CSV columns expected: - fewshot_completeness - fewshot_completeness_mode - evaluation_step_completeness

get_full_prompt(data)

Get the full prompt that DeepEval generates for this metric.

Parameters:

Name Type Description Default
data EvalInput

The metric input.

required

Returns:

Name Type Description
str str

The complete prompt (system + user) as a string.

GllmGEvalTemplate

Bases: GEvalTemplate

GEval template variant with reason before score.

generate_evaluation_results(evaluation_steps, test_case_content, parameters, rubric=None, score_range=(1, 3), _additional_context=None, multimodal=False) staticmethod

Generate evaluation prompt with reason listed before score.

Parameters:

Name Type Description Default
evaluation_steps str

Numbered evaluation steps used to judge the response.

required
test_case_content str

Rendered test case content included in the prompt.

required
parameters str

Evaluation parameter names referenced by the evaluator.

required
rubric str | None

Formatted rubric text to include in the prompt. Defaults to None.

None
score_range tuple[int, int]

Inclusive score range for the evaluator. Defaults to (1, 3).

(1, 3)
_additional_context str | None

Additional context such as few-shot examples. Defaults to None.

None
multimodal bool

Whether to include multimodal evaluation rules. Defaults to False.

False

Returns:

Name Type Description
str str

Full evaluation prompt string.

MetricDefaults(name='', criteria=None, evaluation_steps=None, rubric=None, evaluation_params=None, additional_context=None) dataclass

Metric defaults for DeepEval GEval.

PromptExtractionMixin

Mixin class that provides get_full_prompt functionality for metrics.

This mixin provides a standard interface for metrics that support prompt extraction.

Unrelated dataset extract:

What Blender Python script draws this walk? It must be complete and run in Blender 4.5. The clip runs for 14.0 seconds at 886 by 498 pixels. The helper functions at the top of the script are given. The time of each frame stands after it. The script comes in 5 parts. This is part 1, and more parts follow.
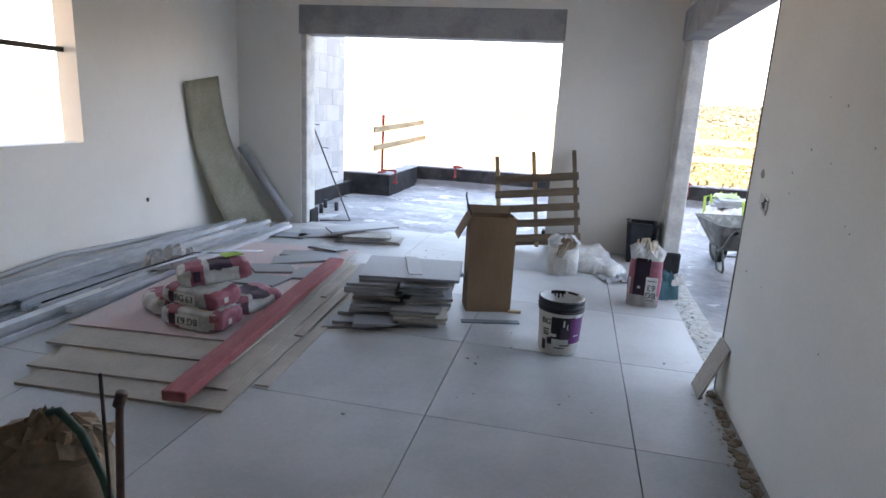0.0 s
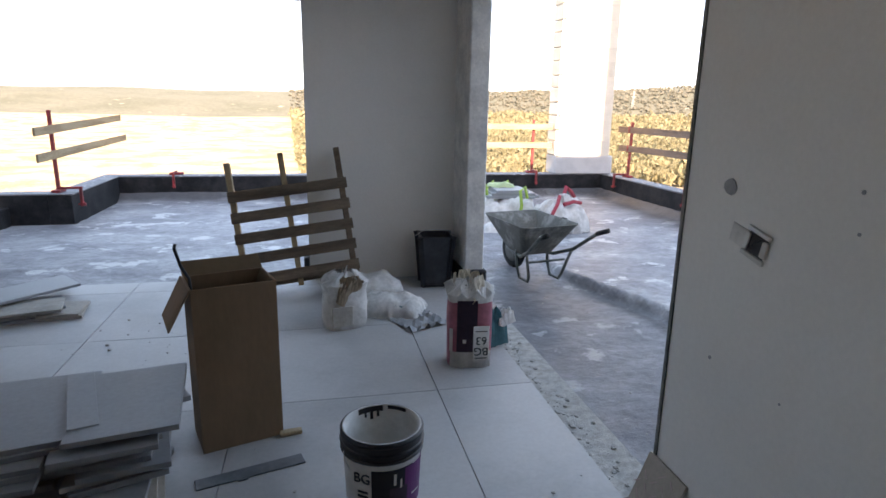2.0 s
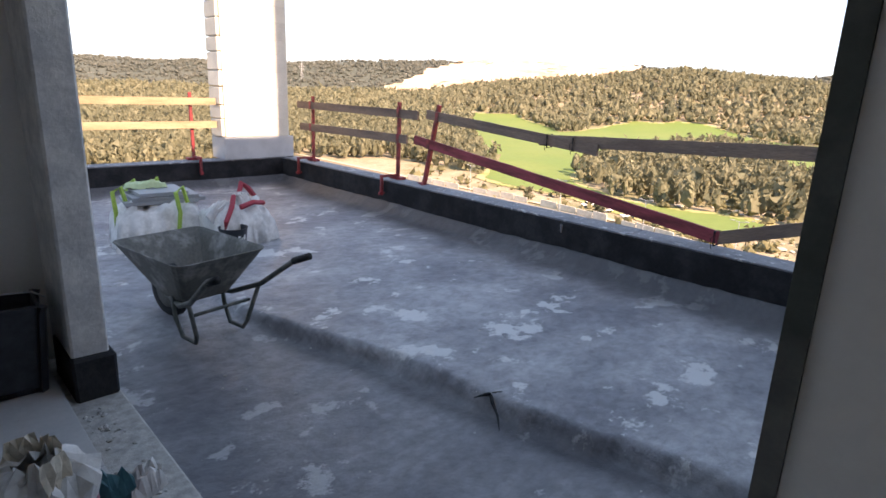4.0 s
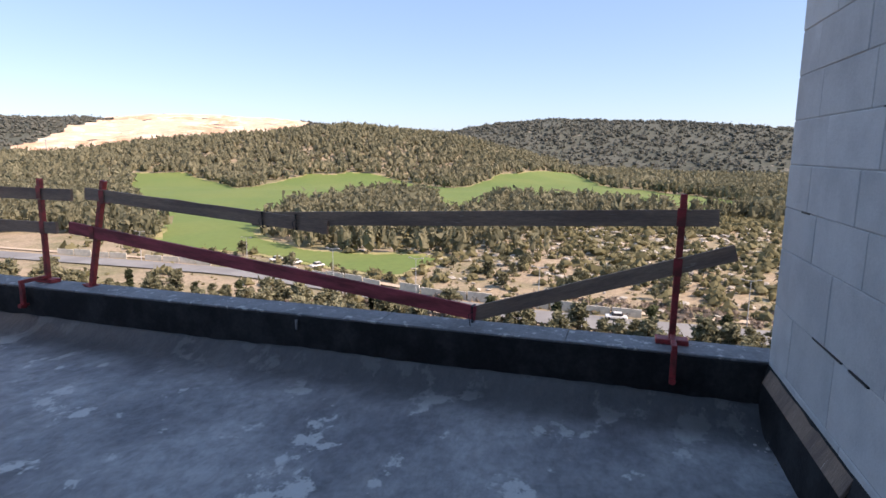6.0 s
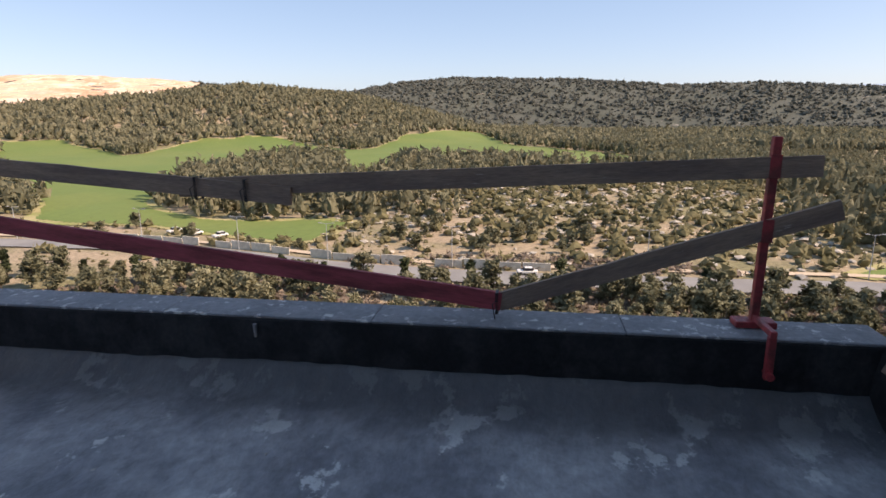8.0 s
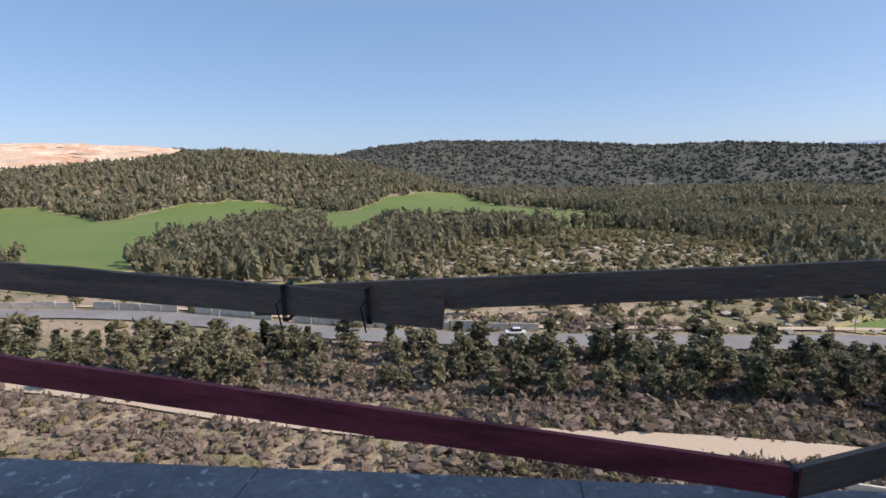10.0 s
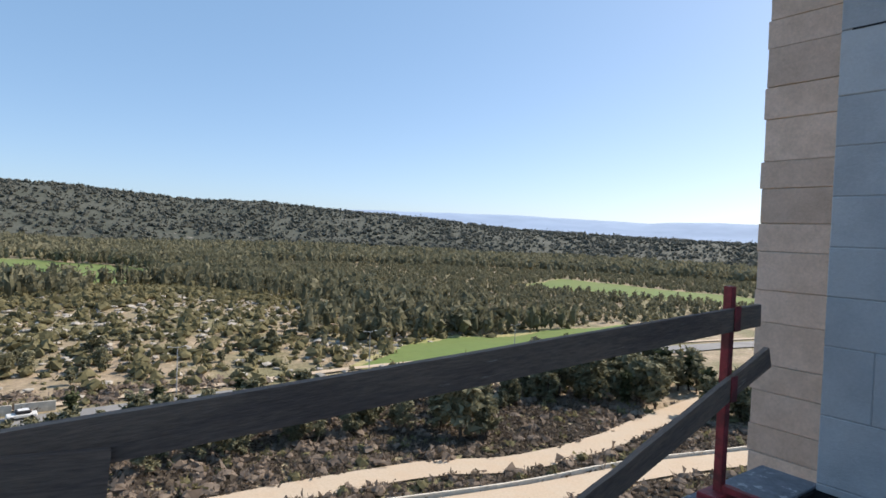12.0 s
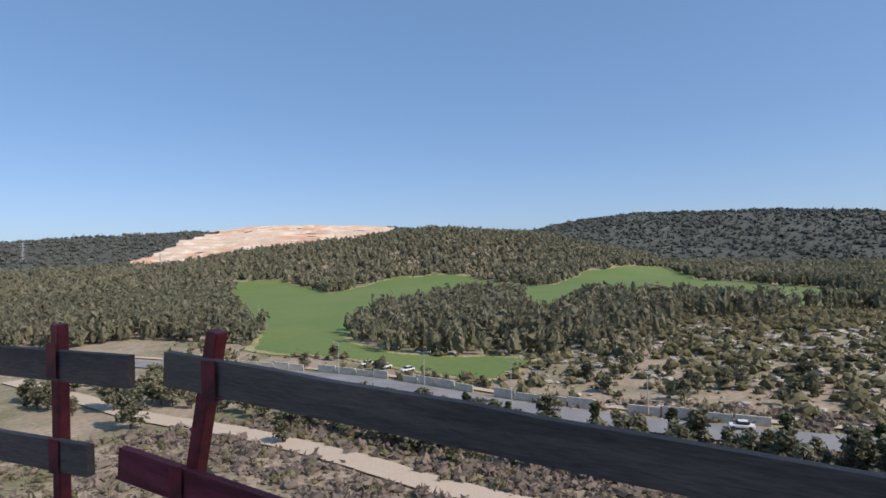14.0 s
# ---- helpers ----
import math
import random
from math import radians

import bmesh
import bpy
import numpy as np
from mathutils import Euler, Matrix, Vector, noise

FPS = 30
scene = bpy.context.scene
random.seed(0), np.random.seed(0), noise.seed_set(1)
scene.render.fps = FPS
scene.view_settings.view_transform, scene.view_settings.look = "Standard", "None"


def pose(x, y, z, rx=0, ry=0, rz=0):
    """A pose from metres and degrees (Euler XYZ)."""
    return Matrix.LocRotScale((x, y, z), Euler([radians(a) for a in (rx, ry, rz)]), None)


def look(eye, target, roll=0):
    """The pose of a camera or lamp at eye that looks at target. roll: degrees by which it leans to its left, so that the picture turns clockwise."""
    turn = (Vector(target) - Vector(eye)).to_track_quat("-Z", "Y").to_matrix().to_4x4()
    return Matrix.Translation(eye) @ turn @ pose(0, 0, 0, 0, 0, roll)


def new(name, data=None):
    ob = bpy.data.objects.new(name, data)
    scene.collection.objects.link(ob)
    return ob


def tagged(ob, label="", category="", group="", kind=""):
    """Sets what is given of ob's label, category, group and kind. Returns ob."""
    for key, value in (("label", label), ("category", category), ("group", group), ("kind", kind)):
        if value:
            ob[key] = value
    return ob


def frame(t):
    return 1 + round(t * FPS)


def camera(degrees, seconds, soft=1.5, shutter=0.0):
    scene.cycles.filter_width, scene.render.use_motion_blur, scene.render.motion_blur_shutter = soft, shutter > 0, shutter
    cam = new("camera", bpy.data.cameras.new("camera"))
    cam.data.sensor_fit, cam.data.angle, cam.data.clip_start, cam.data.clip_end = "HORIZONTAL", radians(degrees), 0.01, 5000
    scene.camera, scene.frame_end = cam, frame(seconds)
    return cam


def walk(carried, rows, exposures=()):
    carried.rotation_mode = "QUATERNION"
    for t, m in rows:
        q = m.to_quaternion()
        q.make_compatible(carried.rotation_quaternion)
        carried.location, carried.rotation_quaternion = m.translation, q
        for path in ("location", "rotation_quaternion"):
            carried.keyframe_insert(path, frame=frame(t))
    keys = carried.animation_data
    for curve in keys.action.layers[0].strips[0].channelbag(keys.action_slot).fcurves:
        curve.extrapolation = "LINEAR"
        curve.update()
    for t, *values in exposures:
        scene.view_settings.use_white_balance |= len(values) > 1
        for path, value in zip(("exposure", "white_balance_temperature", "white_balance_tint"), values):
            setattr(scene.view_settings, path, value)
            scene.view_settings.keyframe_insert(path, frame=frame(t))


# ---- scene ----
cam = camera(73.56, 14.0, soft=1.6)


def carried(x, y, z, yaw, pitch, roll):
    return pose(x, y, z, 90 + pitch, 0, yaw) @ pose(0, 0, 0, 0, 0, roll)


PATH = [
    (0.0, -0.062, -0.772, 1.508, 11.939, -13.344, 3.082),
    (0.5, -0.184, -0.280, 1.538, 5.944, -13.722, 0.675),
    (1.0, -0.317, 0.132, 1.469, 0.502, -11.855, 0.502),
    (1.5, -0.260, 0.632, 1.489, -7.201, -13.903, -0.414),
    (2.0, -0.265, 1.070, 1.474, -12.541, -13.545, 1.105),
    (2.2, -0.237, 1.266, 1.492, -18.115, -13.805, 0.929),
    (3.2, 0.180, 1.980, 1.480, -32.000, -15.500, 1.600),
    (4.3, 0.583, 2.764, 1.458, -47.499, -16.954, 2.454),
    (4.5, 0.664, 2.853, 1.504, -51.770, -18.144, 3.641),
    (4.6, 0.681, 2.923, 1.509, -56.214, -16.955, 5.045),
    (5.0, 0.800, 3.056, 1.582, -69.276, -15.535, 6.173),
    (5.5, 1.002, 3.282, 1.618, -72.921, -10.791, 2.464),
    (6.0, 1.094, 3.432, 1.553, -72.864, -9.460, 0.623),
    (6.5, 1.196, 3.613, 1.509, -75.551, -11.631, 0.156),
    (7.0, 1.521, 3.838, 1.455, -80.280, -13.566, 1.626),
    (7.5, 1.767, 4.031, 1.425, -80.538, -13.361, 1.160),
    (8.0, 1.968, 4.268, 1.427, -81.760, -13.150, -0.240),
    (8.2, 2.245, 4.436, 1.374, -79.705, -12.494, -1.582),
    (9.2, 2.780, 4.980, 1.430, -81.500, -8.800, -1.300),
    (10.3, 3.177, 5.408, 1.462, -86.726, -5.340, -0.700),
    (10.5, 3.200, 5.431, 1.480, -95.026, -5.330, -0.050),
    (11.0, 3.302, 5.494, 1.507, -112.967, -4.431, 0.276),
    (11.5, 3.563, 5.577, 1.484, -122.119, -2.292, 2.464),
    (12.0, 3.669, 5.715, 1.493, -126.084, -1.598, 2.185),
    (12.5, 3.730, 5.812, 1.500, -128.774, -1.634, 1.431),
    (13.0, 3.797, 5.860, 1.482, -124.965, -1.487, 0.519),
    (13.5, 3.872, 6.172, 1.472, -92.673, -0.202, -1.251),
    (14.0, 3.800, 6.357, 1.477, -64.863, 0.222, -1.683),
]
EXPOSURES = [(0, 3.5, 10200, 30), (1.0, 3.32, 10200, 30), (2.2, 2.46, 10000, 29), (4.3, 1.6, 9000, 30), (5.0, 1.25, 8400, 30), (6.0, 0.85, 7500, 27), (6.5, 0.95, 8200, 28), (7.5, 0.72, 8200, 27), (8.2, 0.63, 8200, 26), (10.3, 0.22, 6800, 21), (11.0, 0.38, 6900, 18), (12.5, 0.50, 7050, 15), (13.0, 0.54, 7000, 15), (13.5, -0.03, 6400, 19), (14.0, 0.02, 6400, 19)]
walk(cam, [(t, carried(*row)) for t, *row in PATH], EXPOSURES)

# ---- world and sun ----
SUN_AZ, SUN_EL = 184.0, 40.0        # azimuth clockwise from +y
world = bpy.data.worlds.new("sky")
scene.world = world
world.use_nodes = True
wn = world.node_tree
sky = wn.nodes.new("ShaderNodeTexSky")
sky.sky_type, sky.sun_disc = "NISHITA", False
sky.sun_elevation, sky.sun_rotation = radians(SUN_EL), radians(SUN_AZ)
sky.air_density, sky.dust_density, sky.ozone_density, sky.altitude = 0.8, 1.6, 1.6, 900
bg = next(n for n in wn.nodes if n.type == "BACKGROUND")
bg.inputs["Strength"].default_value = 0.14
veil = wn.nodes.new("ShaderNodeMix")
veil.data_type = "RGBA"
veil.inputs[0].default_value, veil.inputs[7].default_value = 0.46, (1.2, 2.78, 4.72, 1)
wn.links.new(sky.outputs["Color"], veil.inputs[6])
wn.links.new(veil.outputs[2], bg.inputs["Color"])
sun_data = bpy.data.lights.new("sun", "SUN")
sun_data.energy, sun_data.angle, sun_data.color = 4.4, radians(0.5), (1.0, 0.95, 0.86)
sun = new("sun", sun_data)
to_sun = Vector((math.sin(radians(SUN_AZ)) * math.cos(radians(SUN_EL)), math.cos(radians(SUN_AZ)) * math.cos(radians(SUN_EL)), math.sin(radians(SUN_EL))))
sun.matrix_world = look(to_sun * 60, (0, 0, 0))


# ---- materials ----
def mat(name, colour, rough=0.8, metal=0.0, vary=0.25, coarse=1.5, fine=30.0, bump=0.15, second=None, spread=(0.42, 0.62), rand=0.0, stretch=(1, 1, 1), spec=0.4, third=None, third_scale=6.0, third_at=(0.62, 0.7), bumpdist=0.01):
    """A surface with coarse stains towards `second`, fine grain, optional specks of `third`, and relief."""
    m = bpy.data.materials.new(name)
    m.use_nodes = True
    nt = m.node_tree
    N, L = nt.nodes, nt.links
    bsdf = next(n for n in N if n.type == "BSDF_PRINCIPLED")
    tc = N.new("ShaderNodeTexCoord")
    mp = N.new("ShaderNodeMapping")
    mp.inputs["Scale"].default_value = stretch
    info = N.new("ShaderNodeObjectInfo")
    off = N.new("ShaderNodeVectorMath")
    off.operation = "SCALE"
    comb = N.new("ShaderNodeCombineXYZ")
    for k in range(3):
        L.new(info.outputs["Random"], comb.inputs[k])
    L.new(comb.outputs[0], off.inputs[0])
    off.inputs["Scale"].default_value = 37.0 if rand else 0.0
    L.new(tc.outputs["Object"], mp.inputs["Vector"])
    L.new(off.outputs[0], mp.inputs["Location"])

    def tex(scale, detail=4.0, rough_=0.6):
        n = N.new("ShaderNodeTexNoise")
        n.inputs["Scale"].default_value, n.inputs["Detail"].default_value, n.inputs["Roughness"].default_value = scale, detail, rough_
        L.new(mp.outputs[0], n.inputs["Vector"])
        return n

    def ramp(src, lo, hi):
        r = N.new("ShaderNodeMapRange")
        r.inputs["From Min"].default_value, r.inputs["From Max"].default_value = lo, hi
        L.new(src, r.inputs["Value"])
        return r.outputs["Result"]

    def blend(fac, a, b, mode="MIX"):
        x = N.new("ShaderNodeMix")
        x.data_type, x.blend_type = "RGBA", mode
        if isinstance(fac, float):
            x.inputs[0].default_value = fac
        else:
            L.new(fac, x.inputs[0])
        for sock, val in ((x.inputs[6], a), (x.inputs[7], b)):
            if isinstance(val, tuple):
                sock.default_value = (*val, 1)
            else:
                L.new(val, sock)
        return x.outputs[2]

    n1, n2 = tex(coarse, 5.0), tex(fine, 6.0, 0.65)
    second = second or tuple(c * (1 - vary) for c in colour)
    col = blend(ramp(n1.outputs["Fac"], *spread), colour, second)
    dark = tuple(1 - vary for _ in range(3))
    lite = tuple(1 + 0.4 * vary for _ in range(3))
    col = blend(1.0, col, blend(ramp(n2.outputs["Fac"], 0.3, 0.7), dark, lite), "MULTIPLY")
    if third:
        n3 = tex(third_scale, 7.0, 0.68)
        col = blend(ramp(n3.outputs["Fac"], *third_at), col, third)
    if rand:
        rr = N.new("ShaderNodeMapRange")
        rr.inputs["To Min"].default_value, rr.inputs["To Max"].default_value = 1 - rand, 1 + rand * 0.6
        L.new(info.outputs["Random"], rr.inputs["Value"])
        cc = N.new("ShaderNodeCombineColor")
        for k in range(3):
            L.new(rr.outputs[0], cc.inputs[k])
        col = blend(1.0, col, cc.outputs[0], "MULTIPLY")
    L.new(col, bsdf.inputs["Base Color"])
    rg = N.new("ShaderNodeMapRange")
    rg.inputs["To Min"].default_value, rg.inputs["To Max"].default_value = max(0.05, rough - 0.12), min(1.0, rough + 0.12)
    L.new(n1.outputs["Fac"], rg.inputs["Value"])
    L.new(rg.outputs[0], bsdf.inputs["Roughness"])
    bsdf.inputs["Metallic"].default_value = metal
    bsdf.inputs["Specular IOR Level"].default_value = spec
    if bump:
        b = N.new("ShaderNodeBump")
        b.inputs["Strength"].default_value, b.inputs["Distance"].default_value = bump, bumpdist
        L.new(n2.outputs["Fac"], b.inputs["Height"])
        L.new(b.outputs[0], bsdf.inputs["Normal"])
    return m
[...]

Metrics that inherit from this mixin should implement the get_full_prompt method.

get_full_prompt(data)

Get the full prompt that the metric generates.

Parameters:

Name Type Description Default
data MetricInput

The metric input.

required

Returns:

Name Type Description
str str

The complete prompt as a string.

Raises:

Type Description
NotImplementedError

If the metric doesn't support prompt extraction.